Gwendolyn Stilling: Ja, es hilft die Frage, ob ich zu einer bestimmten Alters- oder Zielgruppe einen besonderen Draht habe: Kann ich mir vielleicht von vornherein eher vorstellen nur mit ganz kleinen Kindern zu arbeiten, mit älteren Menschen, Menschen mit Beeinträchtigungen oder aber mit Jugendlichen? Das Angebot sozialer Einrichtungen und Dienste reicht im wahrsten Sinne des Wortes von der Wiege bis zur Bahre. Jedes Lebensalter, jede Lebenslage bringt eigene Besonderheiten und Herausforderungen mit sich. Wer hier besondere Interessen mitbringt, sollte sich über entsprechende Vertiefungsmöglichkeiten und mögliche Schwerpunkte informieren.

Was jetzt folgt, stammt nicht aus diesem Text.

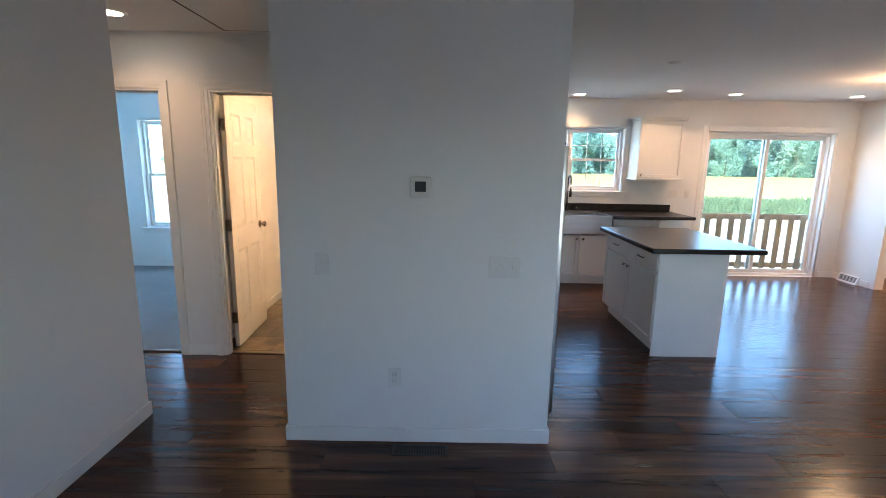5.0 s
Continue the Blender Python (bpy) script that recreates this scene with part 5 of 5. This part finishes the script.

studienwahl.de: In welchen Bereichen werden Arbeitskräfte derzeit besonders gesucht?
Gwendolyn Stilling: Der Bedarf ist eigentlich überall riesig. In der Pflege gibt es extreme Personalnot, aber auch in der Kinder- und Jugendhilfe werden händeringend Fachkräfte gesucht. In zehn Jahren werden schätzungsweise allein 300.000 Erzieher*innen und mehr als 300.000 Pflegefachkräfte fehlen.
studienwahl.de: Wie könnte sich der Bereich in den nächsten Jahren verändern?
Gwendolyn Stilling: Durch den demografischen Wandel ist mit einem massiven Ausbau der Altenhilfe und Pflege zu rechnen. Und auch der Rechtsanspruch auf Kindertagesbetreuung sowie neu auf Ganztagsschulbetreuung bringen viel Dynamik mit sich. Dazu kommt ein stetiger Ausbau inklusiver Angebote, für den Fachkräfte wie beispielsweise Heil- und Sonderpädagogen oder Schulsozialarbeiter*innen dringend gebraucht werden.
studienwahl.de Welche Kompetenzen sollte ich mitbringen?
Gwendolyn Stilling: Flexibilität und ein gewisses Maß an Belastbarkeit schaden auf keinen Fall. Darüber hinaus gilt: Ob Heil- oder Sonderpädagogik, Schuldnerberatung oder Wohnungslosenhilfe, offene Jugendarbeit oder die Leitung einer Pflegeeinrichtung – soziale Arbeit ist immer auch Beziehungsarbeit. Dafür braucht es eine gute Portion Empathie. Und vor allem Freude am Umgang mit Menschen.